I don't understand the first part of that argument. Windows 7 and 8
were, actually, both released two years after the previous version. OS
X had 18-to-24-month releases for over a decade, switching to yearly
releases only with 10.7 and 10.8. And Chrome OS has little UI or APIs
of its own, so (I assume) it has less difficulty in keeping "stable"
in any sense of the word.

The second part of the argument is that if 11.04 had been an LTS, with
the new model it would still be the latest Ubuntu release today, and
11.04 was awful. But that is unfair. 11.04 was awful precisely because
we (well, not me, but others;-) thought it was important to land Unity
as early as possible to prepare it for 12.04 LTS a year later.
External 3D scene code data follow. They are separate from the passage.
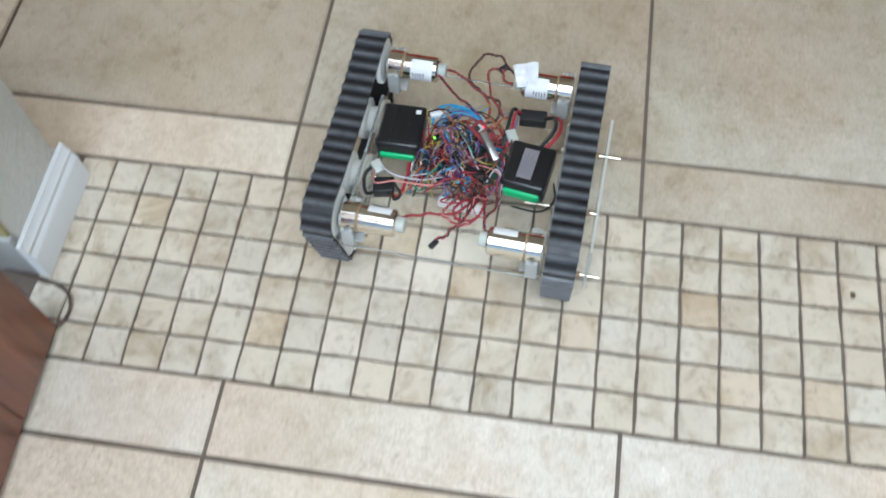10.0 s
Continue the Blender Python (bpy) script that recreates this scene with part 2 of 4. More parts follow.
WIRES = [material(name, colour, 0.45) for name, colour in (
    ("red_wire", (0.32, 0.018, 0.032)), ("black_wire", (0.014, 0.013, 0.014)), ("blue_wire", (0.035, 0.30, 0.58)), ("purple_wire", (0.15, 0.10, 0.27)),
    ("orange_wire", (0.40, 0.13, 0.05)), ("green_wire", (0.03, 0.22, 0.15)), ("white_wire", (0.50, 0.49, 0.52)), ("brown_wire", (0.12, 0.04, 0.028)),
    ("grey_wire", (0.25, 0.25, 0.30)), ("yellow_wire", (0.38, 0.29, 0.05)), ("pink_wire", (0.60, 0.22, 0.20)), ("cyan_wire", (0.10, 0.42, 0.62)))]
RED_W, BLACK_W, BLUE_W, PURPLE_W, ORANGE_W, GREEN_W, WHITE_W, BROWN_W, GREY_W, YELLOW_W, PINK_W, CYAN_W = WIRES


def glow(name, colour, strength):
    return material(name, colour, 0.4, Emission_Color=(*colour, 1), Emission_Strength=strength)


LED_GREEN, LED_RED, LED_ORANGE = glow("green_led", (0.25, 1.0, 0.05), 6), glow("red_led", (1.0, 0.03, 0.06), 7), glow("orange_led", (1.0, 0.45, 0.1), 5)


# ---- mesh helpers ----
def mesh_of(name, bm, mat, smooth=None):
    me = bpy.data.meshes.new(name)
    bm.normal_update()
    bm.to_mesh(me)
    bm.free()
    for m in (mat if isinstance(mat, (list, tuple)) else [mat]):
        me.materials.append(m)
    if smooth is not None:
        me.shade_smooth()
        me.set_sharp_from_angle(angle=radians(smooth))
    return me


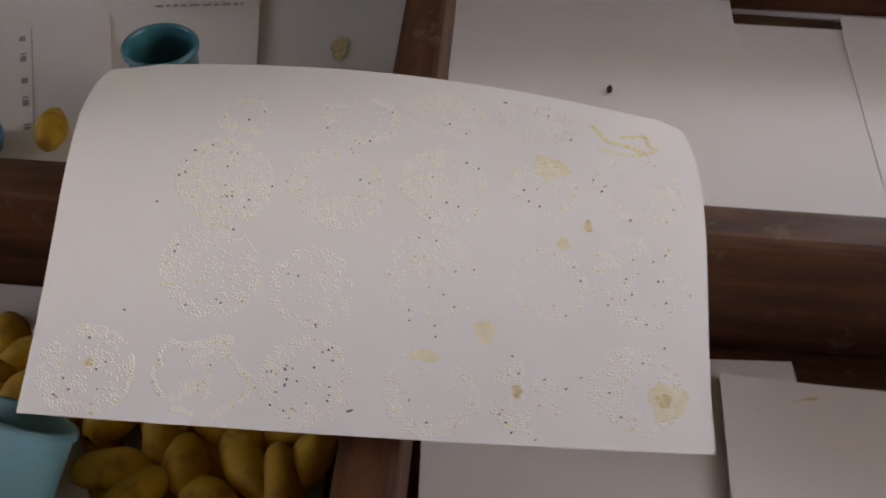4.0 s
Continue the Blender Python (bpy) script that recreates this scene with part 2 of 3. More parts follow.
def lathe(profile, segs=32, smooth=True):
    """A turned form from (radius, height) pairs round z."""
    bm = bmesh.new()
    rings = []
    for r, z in profile:
        if r < 1e-6:
            rings.append([bm.verts.new((0, 0, z))])
        else:
            rings.append([bm.verts.new((r * math.cos(2 * math.pi * i / segs), r * math.sin(2 * math.pi * i / segs), z)) for i in range(segs)])
    for a, b in zip(rings, rings[1:]):
        for i in range(segs):
            j = (i + 1) % segs
            if len(a) == 1 and len(b) == 1:
                continue
            if len(a) == 1:
                bm.faces.new((a[0], b[i], b[j]))
            elif len(b) == 1:
                bm.faces.new((a[i], b[0], a[j]))
            else:
                bm.faces.new((a[i], b[i], b[j], a[j]))
    for f in bm.faces:
        f.smooth = smooth
    bmesh.ops.recalc_face_normals(bm, faces=bm.faces[:])
    return bm


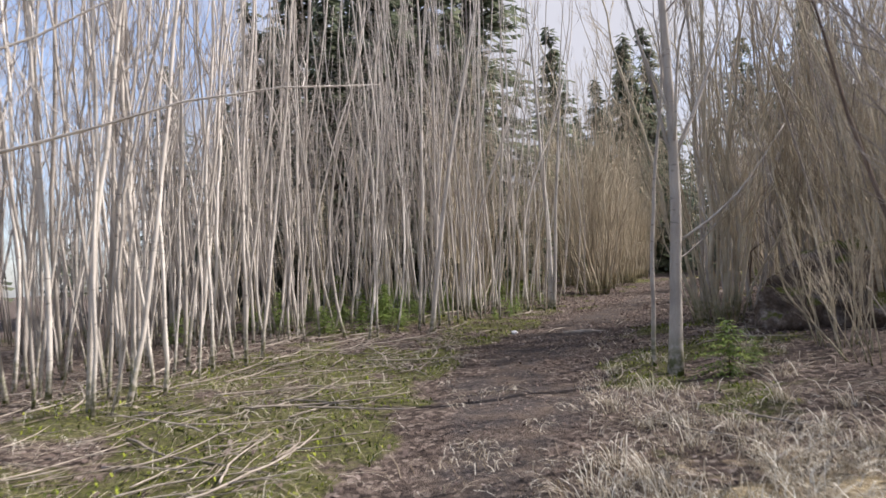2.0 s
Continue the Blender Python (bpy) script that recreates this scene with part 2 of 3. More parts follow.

If we
had been doing two-yearly releases only, it would not, I hope, have
landed in that state.

>> If the "rolling releases" really aren't intended for end-users,
>> then we should just drop the fiction, say the change is from a
>> 6-month cadence to a 2-year cadence, and be done with it.

There are three parts to Rick's proposal:
1.  dropping non-LTS releases
2.  making the development version a "rolling release" stable enough
    for enthusiast use
3.  introducing monthly snapshots.

But any one of those could be done without doing the others. I have
seen no argument that any of them would depend on either of the others.

> ...
> 
> I think different segments of the community have different ideas
> of what "stable" means:
> 
> Distro devs & power users: "stable" == "things don't break"

Possibly more precisely: "crashes and other errors don't happen".

> App devs, OEMS, NTEU: "stable" == "things don't change"
> 
> ...

Each of those are different, too.

App developers: "stable" == "APIs don't change".

OEMs: "stable" == "hardware compatibility doesn't break".

Non-technical end users: "stable" == "buttons don't move around".

Naturally there is some overlap in what those groups care about. And
there is some overlap in how we control those different types of
stability. But as with the word "support", the word "stable" has just
too many meanings in software discussions to be useful without a
modifier. It's not hard to be precise: use terms like "reliable",
"API-stable", "compatible", and "familiar".